= Exercise material =

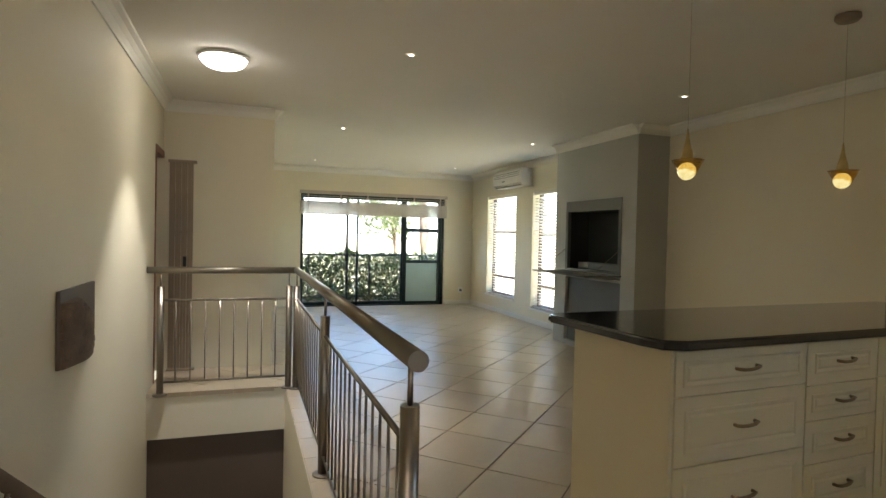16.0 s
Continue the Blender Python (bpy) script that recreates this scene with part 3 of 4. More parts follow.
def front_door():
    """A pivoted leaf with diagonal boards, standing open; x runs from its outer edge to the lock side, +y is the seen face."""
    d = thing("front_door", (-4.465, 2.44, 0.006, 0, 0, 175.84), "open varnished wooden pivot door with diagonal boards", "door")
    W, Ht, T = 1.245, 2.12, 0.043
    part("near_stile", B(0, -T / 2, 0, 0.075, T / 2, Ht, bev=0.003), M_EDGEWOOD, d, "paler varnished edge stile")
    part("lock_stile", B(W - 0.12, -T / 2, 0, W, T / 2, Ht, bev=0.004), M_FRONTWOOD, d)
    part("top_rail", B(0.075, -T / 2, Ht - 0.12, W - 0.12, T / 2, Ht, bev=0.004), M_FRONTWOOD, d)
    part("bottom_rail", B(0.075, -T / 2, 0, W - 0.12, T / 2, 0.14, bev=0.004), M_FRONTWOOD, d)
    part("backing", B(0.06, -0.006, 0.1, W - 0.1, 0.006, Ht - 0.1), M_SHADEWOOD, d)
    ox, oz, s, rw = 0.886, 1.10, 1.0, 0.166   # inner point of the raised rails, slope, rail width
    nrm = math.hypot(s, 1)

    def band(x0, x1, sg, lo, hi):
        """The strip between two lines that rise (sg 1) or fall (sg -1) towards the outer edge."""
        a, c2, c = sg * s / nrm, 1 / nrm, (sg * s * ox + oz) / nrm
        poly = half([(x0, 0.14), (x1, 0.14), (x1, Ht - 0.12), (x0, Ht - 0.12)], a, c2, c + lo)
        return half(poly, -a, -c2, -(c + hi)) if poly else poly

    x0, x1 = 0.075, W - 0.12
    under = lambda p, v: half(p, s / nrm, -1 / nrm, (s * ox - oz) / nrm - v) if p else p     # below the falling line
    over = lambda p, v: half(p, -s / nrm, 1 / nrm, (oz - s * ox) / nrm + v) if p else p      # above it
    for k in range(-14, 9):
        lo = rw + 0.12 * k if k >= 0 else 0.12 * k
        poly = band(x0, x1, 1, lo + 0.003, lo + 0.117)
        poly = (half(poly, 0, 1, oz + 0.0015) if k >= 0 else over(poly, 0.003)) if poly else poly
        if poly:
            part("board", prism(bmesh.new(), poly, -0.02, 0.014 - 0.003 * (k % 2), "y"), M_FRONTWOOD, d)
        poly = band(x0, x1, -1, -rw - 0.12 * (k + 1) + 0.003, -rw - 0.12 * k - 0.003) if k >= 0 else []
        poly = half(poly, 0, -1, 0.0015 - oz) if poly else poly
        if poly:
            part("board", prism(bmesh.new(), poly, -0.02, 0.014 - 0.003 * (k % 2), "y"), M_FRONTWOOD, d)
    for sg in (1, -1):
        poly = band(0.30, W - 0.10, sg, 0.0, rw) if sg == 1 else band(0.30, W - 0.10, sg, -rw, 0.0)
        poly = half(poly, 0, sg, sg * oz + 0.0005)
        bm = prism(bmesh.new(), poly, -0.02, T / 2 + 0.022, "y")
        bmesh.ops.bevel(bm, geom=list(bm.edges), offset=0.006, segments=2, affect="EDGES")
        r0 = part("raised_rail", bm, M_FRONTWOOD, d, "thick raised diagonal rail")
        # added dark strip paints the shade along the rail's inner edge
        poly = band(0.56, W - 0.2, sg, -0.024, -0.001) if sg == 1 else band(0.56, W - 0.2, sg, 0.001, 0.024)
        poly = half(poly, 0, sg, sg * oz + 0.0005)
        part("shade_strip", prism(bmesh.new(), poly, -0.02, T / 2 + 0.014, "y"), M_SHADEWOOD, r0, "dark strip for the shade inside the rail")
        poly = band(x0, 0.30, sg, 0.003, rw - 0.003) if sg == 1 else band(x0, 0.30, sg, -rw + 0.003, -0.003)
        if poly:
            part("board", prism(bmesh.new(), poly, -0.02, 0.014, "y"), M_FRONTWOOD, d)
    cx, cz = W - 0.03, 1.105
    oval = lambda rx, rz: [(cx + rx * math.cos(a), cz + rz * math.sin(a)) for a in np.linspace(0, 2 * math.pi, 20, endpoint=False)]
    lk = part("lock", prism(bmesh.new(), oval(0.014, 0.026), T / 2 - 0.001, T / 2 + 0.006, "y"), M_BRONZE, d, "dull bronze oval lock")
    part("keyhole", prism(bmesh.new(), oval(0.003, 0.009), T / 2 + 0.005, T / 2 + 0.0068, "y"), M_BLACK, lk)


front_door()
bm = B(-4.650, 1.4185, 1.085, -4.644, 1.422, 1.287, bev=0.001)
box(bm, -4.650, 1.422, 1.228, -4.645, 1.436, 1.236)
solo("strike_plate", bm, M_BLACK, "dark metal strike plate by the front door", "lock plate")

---

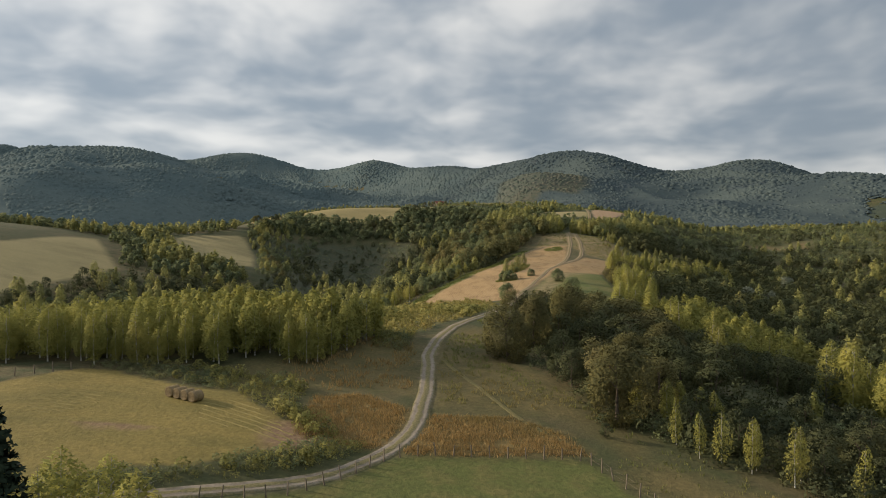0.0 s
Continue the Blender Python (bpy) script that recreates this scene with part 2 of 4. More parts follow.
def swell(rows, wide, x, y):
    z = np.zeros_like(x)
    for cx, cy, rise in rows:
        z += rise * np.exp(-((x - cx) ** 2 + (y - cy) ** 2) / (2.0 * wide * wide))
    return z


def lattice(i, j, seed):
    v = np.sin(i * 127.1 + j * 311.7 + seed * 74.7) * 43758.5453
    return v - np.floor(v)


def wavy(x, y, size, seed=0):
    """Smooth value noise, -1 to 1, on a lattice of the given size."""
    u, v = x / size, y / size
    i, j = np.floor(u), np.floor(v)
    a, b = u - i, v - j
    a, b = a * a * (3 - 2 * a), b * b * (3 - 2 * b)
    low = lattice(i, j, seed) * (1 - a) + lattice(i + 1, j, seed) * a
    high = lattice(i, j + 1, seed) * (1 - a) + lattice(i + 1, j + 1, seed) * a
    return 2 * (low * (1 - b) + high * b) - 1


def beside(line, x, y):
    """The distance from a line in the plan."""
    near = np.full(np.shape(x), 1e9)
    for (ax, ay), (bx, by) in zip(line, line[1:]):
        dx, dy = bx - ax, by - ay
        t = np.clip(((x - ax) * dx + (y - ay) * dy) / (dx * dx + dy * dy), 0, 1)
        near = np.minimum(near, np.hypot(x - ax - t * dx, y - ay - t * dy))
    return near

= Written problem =
Set down exactly the lines from the line that contains "2 of 4. More parts follow." to the line that contains "return 2 * (low * (1 - b) + high * b) - 1", both lines included, and nothing more.

= Written response =
Continue the Blender Python (bpy) script that recreates this scene with part 2 of 4. More parts follow.
def swell(rows, wide, x, y):
    z = np.zeros_like(x)
    for cx, cy, rise in rows:
        z += rise * np.exp(-((x - cx) ** 2 + (y - cy) ** 2) / (2.0 * wide * wide))
    return z


def lattice(i, j, seed):
    v = np.sin(i * 127.1 + j * 311.7 + seed * 74.7) * 43758.5453
    return v - np.floor(v)


def wavy(x, y, size, seed=0):
    """Smooth value noise, -1 to 1, on a lattice of the given size."""
    u, v = x / size, y / size
    i, j = np.floor(u), np.floor(v)
    a, b = u - i, v - j
    a, b = a * a * (3 - 2 * a), b * b * (3 - 2 * b)
    low = lattice(i, j, seed) * (1 - a) + lattice(i + 1, j, seed) * a
    high = lattice(i, j + 1, seed) * (1 - a) + lattice(i + 1, j + 1, seed) * a
    return 2 * (low * (1 - b) + high * b) - 1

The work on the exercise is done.